Zimbabwe is to crack down on businesses that continue to peg their prices on the black market rate instead of the foreign currency auction rate, Deputy Finance Minister Clemence Chiduwa told Parliament last week.
Zimbabwe introduced the foreign currency auction system on 23 June and the Zimbabwe dollar has been firming against the United States dollar over the last five auctions.
It is currently trading at $81.44 to the greenback but some businesses are cross rating at as much as $130.
Chiduwa said the government will crack down on such businesses from this week.
Zimbabwe cracked down on mobile money users after it discovered that the country’s biggest mobile money platform had created $8.4 billion in phantom money.
It has, however, so far failed to crack down on the Old Mutual Implied Rate which peaked at $146.28 on 28 September, a day before the Zimbabwe appreciated again against the greenback.
The OMIR was down to $132.50 on Friday.
The OMIR is supposed to be based on the difference between the price of the Old Mutual shares in London and Harare but Old Mutual has not been trading on the Zimbabwe Stock Exchange since June.
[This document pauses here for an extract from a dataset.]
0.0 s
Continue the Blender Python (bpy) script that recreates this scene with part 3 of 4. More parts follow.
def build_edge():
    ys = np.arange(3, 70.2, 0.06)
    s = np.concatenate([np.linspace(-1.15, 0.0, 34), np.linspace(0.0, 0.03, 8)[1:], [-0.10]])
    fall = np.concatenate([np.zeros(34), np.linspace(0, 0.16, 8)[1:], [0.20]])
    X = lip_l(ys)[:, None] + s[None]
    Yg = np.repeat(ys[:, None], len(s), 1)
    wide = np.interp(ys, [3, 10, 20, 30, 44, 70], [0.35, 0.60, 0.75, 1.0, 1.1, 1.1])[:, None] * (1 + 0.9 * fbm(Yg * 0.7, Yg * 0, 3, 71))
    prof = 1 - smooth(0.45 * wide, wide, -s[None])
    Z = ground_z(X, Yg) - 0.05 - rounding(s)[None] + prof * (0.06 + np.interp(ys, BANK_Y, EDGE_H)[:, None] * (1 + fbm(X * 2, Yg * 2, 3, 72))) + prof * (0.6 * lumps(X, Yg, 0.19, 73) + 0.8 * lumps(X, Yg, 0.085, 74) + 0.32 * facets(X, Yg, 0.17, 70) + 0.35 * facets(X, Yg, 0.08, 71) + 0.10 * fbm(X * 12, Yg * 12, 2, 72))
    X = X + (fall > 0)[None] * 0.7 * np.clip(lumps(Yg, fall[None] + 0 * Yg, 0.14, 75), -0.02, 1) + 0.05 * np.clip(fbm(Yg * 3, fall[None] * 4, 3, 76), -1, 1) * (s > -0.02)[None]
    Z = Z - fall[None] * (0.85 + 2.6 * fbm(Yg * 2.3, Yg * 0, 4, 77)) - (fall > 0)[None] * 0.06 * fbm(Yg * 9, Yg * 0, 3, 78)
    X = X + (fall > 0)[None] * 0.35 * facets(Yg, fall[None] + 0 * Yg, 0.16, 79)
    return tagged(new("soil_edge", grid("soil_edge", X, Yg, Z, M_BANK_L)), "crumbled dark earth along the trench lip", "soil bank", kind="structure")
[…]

Full Q & A on the exchange rate
*HON. P. ZHOU: Thank you Hon. Speaker Sir. My question is directed to the Minister of Finance and Economic Development. What plans does the Government have with regards to the exchange rate of $81.44 RTGS to US$1 being used throughout the country as the official rate without different exchange rates being used in everyday transactions?
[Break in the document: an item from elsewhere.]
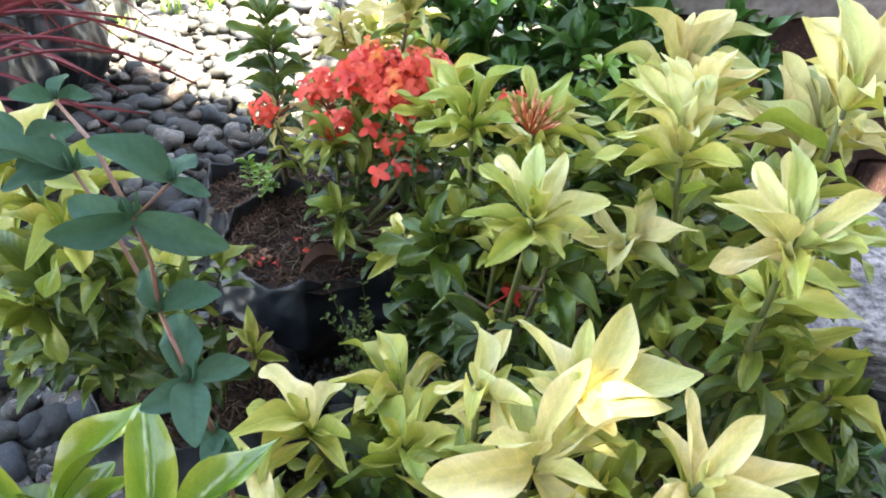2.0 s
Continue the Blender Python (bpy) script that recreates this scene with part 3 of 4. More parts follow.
def brick_wall(x0, x1, y, top, course, length, depth):
    bm = bmesh.new()
    bmesh.ops.create_cube(bm, size=1, matrix=Matrix.Translation(((x0 + x1) / 2, y + depth / 2 + 0.008, top / 2)) @ Matrix.Diagonal((x1 - x0, depth - 0.008, top, 1)))
    for f in list(bm.faces):
        if f.normal.y < -0.5:
            bmesh.ops.subdivide_edges(bm, edges=f.edges, cuts=6, use_grid_fill=True)
    wall = tagged(obj("wall_back", bm, MORTAR, smooth=False), "low wall of dark red brick with pale mortar", "wall", kind="structure")
    shapes = []
    for k in range(4):
        rnd = random.Random(k)
        bm = bmesh.new()
        bmesh.ops.create_cube(bm, size=1)
        bmesh.ops.bevel(bm, geom=bm.edges[:], offset=0.05, segments=1, affect="EDGES")
        for v in bm.verts:
            v.co += Vector((rnd.uniform(-1, 1), rnd.uniform(-1, 1), rnd.uniform(-1, 1))) * 0.018
        me = bpy.data.meshes.new("brick")
        bm.to_mesh(me)
        bm.free()
        me.materials.append(BRICK)
        shapes.append(me)
    rnd = random.Random(3)
    z, row = 0.0, 0
    while z + course <= top + 0.001:
        x = x0 - (0.5 * length if row % 2 else 0)
        while x < x1:
            a, b = max(x, x0), min(x + length - 0.012, x1)
            if b - a > 0.03:
                m = Matrix.Translation(((a + b) / 2, y + depth / 2 + rnd.uniform(-0.006, 0.0), z + course / 2)) @ Matrix.Rotation(rnd.uniform(-0.012, 0.012), 4, "Y") @ Matrix.Diagonal((b - a, depth + 0.006, course - 0.010, 1))
                place("brick", rnd.choice(shapes), wall, m)
            x += length
        z += course
        row += 1
    bm = bmesh.new()
    n = 40
    for i in range(n + 1):
        for dy, dz in ((-0.02, 0.0), (-0.022, 0.06), (depth + 0.02, 0.062), (depth + 0.02, 0.0)):
            p = Vector((x0 - 0.02 + (x1 - x0 + 0.04) * i / n, y + dy, top + 0.002 + dz))
            bm.verts.new(p + Vector((0, 0.006 * noise.noise(p * 14), 0.005 * noise.noise(p * 17 + Vector((3, 1, 2))))))
    bm.verts.ensure_lookup_table()
    for i in range(n):
        for k in range(4):
            a, b = 4 * i + k, 4 * i + (k + 1) % 4
            bm.faces.new([bm.verts[q] for q in (a, b, b + 4, a + 4)])
    bm.faces.new([bm.verts[q] for q in (3, 2, 1, 0)])
    bm.faces.new([bm.verts[q] for q in (4 * n, 4 * n + 1, 4 * n + 2, 4 * n + 3)])
    obj("cap", bm, CAP, wall, "weathered concrete cap", smooth=False)
    return wall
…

THE HON. SPEAKER: Hon. Minister, have you got the question?
THE DEPUTY MINISTER OF FINANCE AND ECONOMIC DEVELOPMENT (HON. CHIDUWA): No, I did not get the question.
THE HON. SPEAKER: The question is; there is the official auction exchange rate. What policy is there to ensure that everybody complies in terms of transactions that they keep to the same exchange rate arising from the auction floors?
HON. CHIDUWA: Thank you Mr. Speaker Sir. Should I answer in Shona?
THE HON. SPEAKER: You are not linked.